## WRITTEN INSTRUCTION
Reproduce all the lines exactly as they stand, apart from the pictures.

## SOURCE EXCERPT
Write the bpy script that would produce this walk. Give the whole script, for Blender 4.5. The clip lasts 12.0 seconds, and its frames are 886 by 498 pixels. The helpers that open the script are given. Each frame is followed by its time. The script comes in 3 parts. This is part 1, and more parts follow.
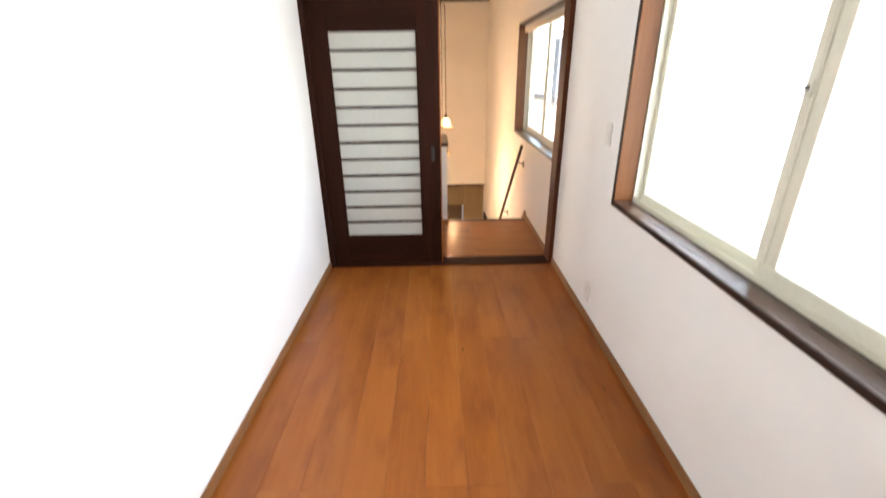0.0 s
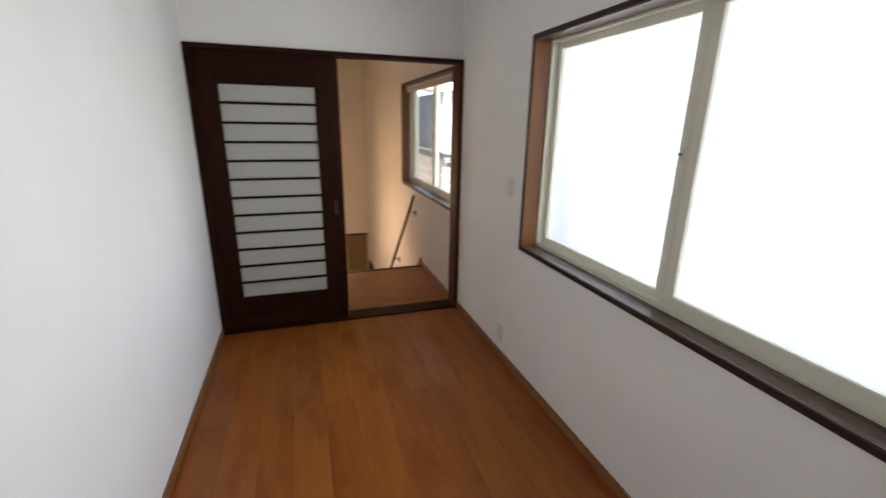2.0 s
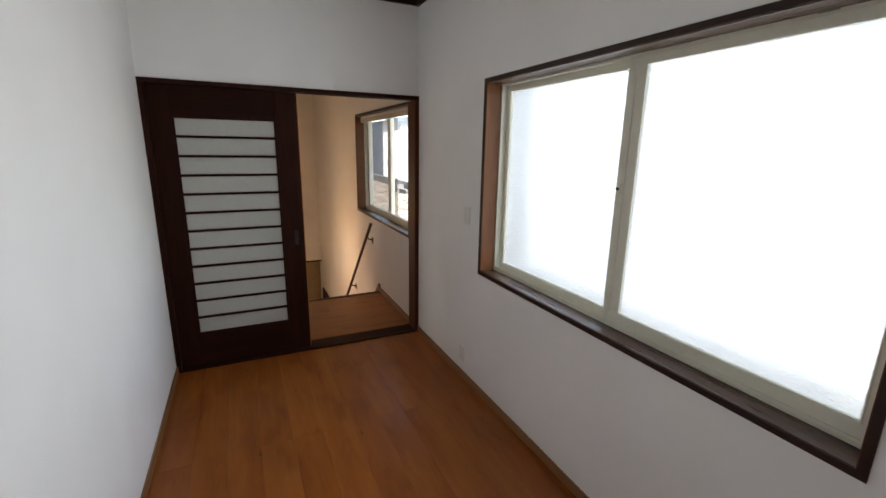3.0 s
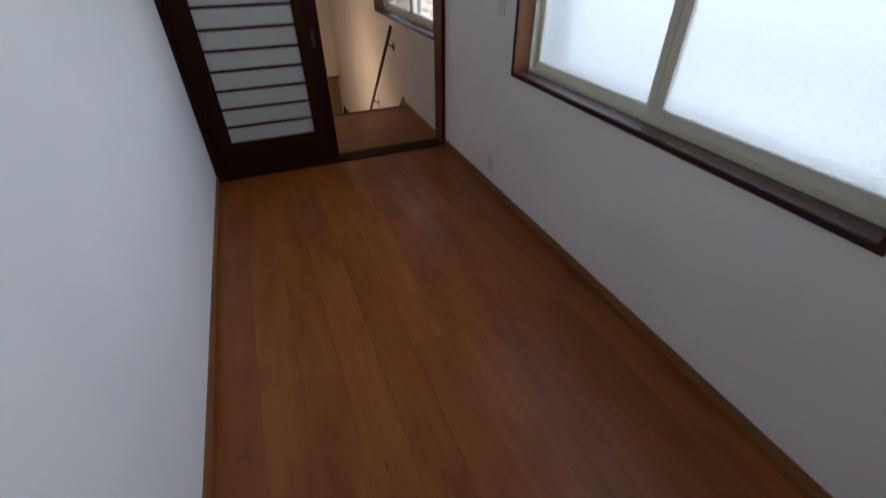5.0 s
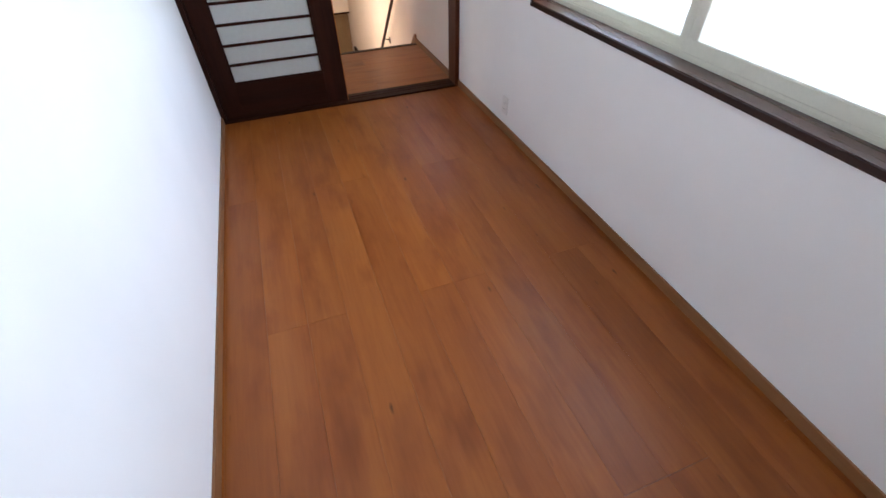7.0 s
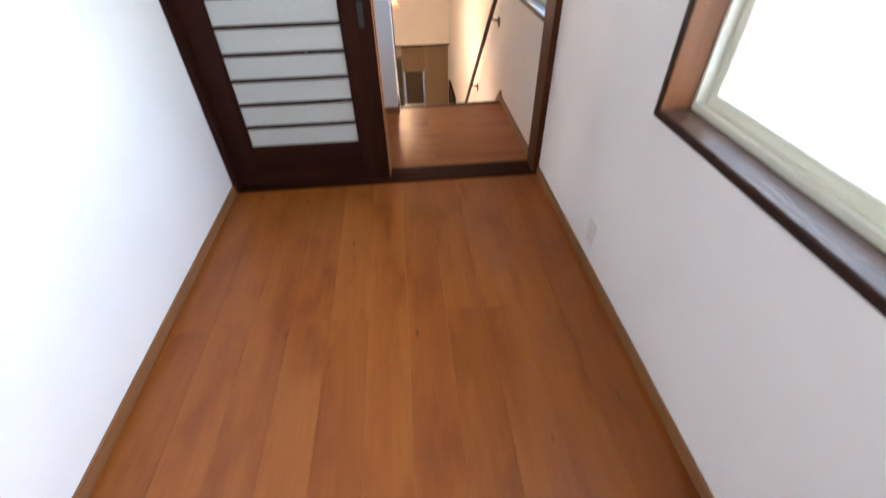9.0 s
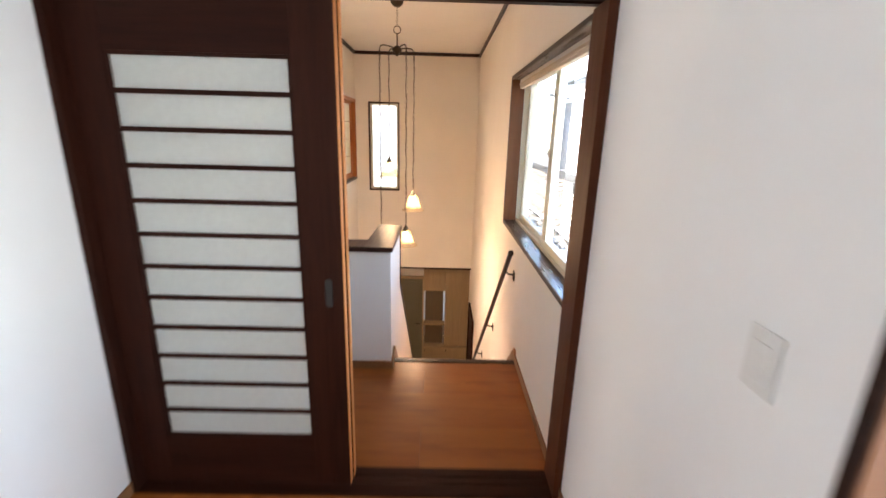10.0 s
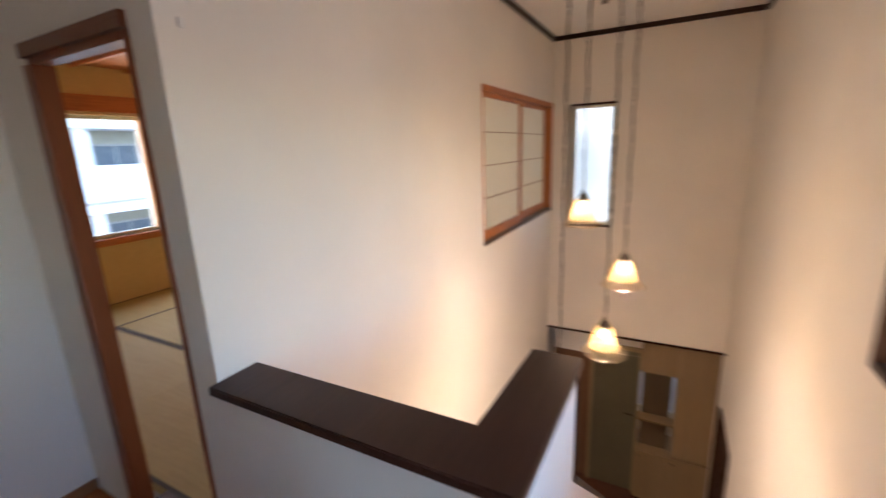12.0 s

## WRITTEN RESPONSE
Write the bpy script that would produce this walk. Give the whole script, for Blender 4.5. The clip lasts 12.0 seconds, and its frames are 886 by 498 pixels. The helpers that open the script are given. Each frame is followed by its time. The script comes in 3 parts. This is part 1, and more parts follow.
0.0 s
2.0 s
3.0 s
5.0 s
7.0 s
9.0 s
10.0 s
12.0 s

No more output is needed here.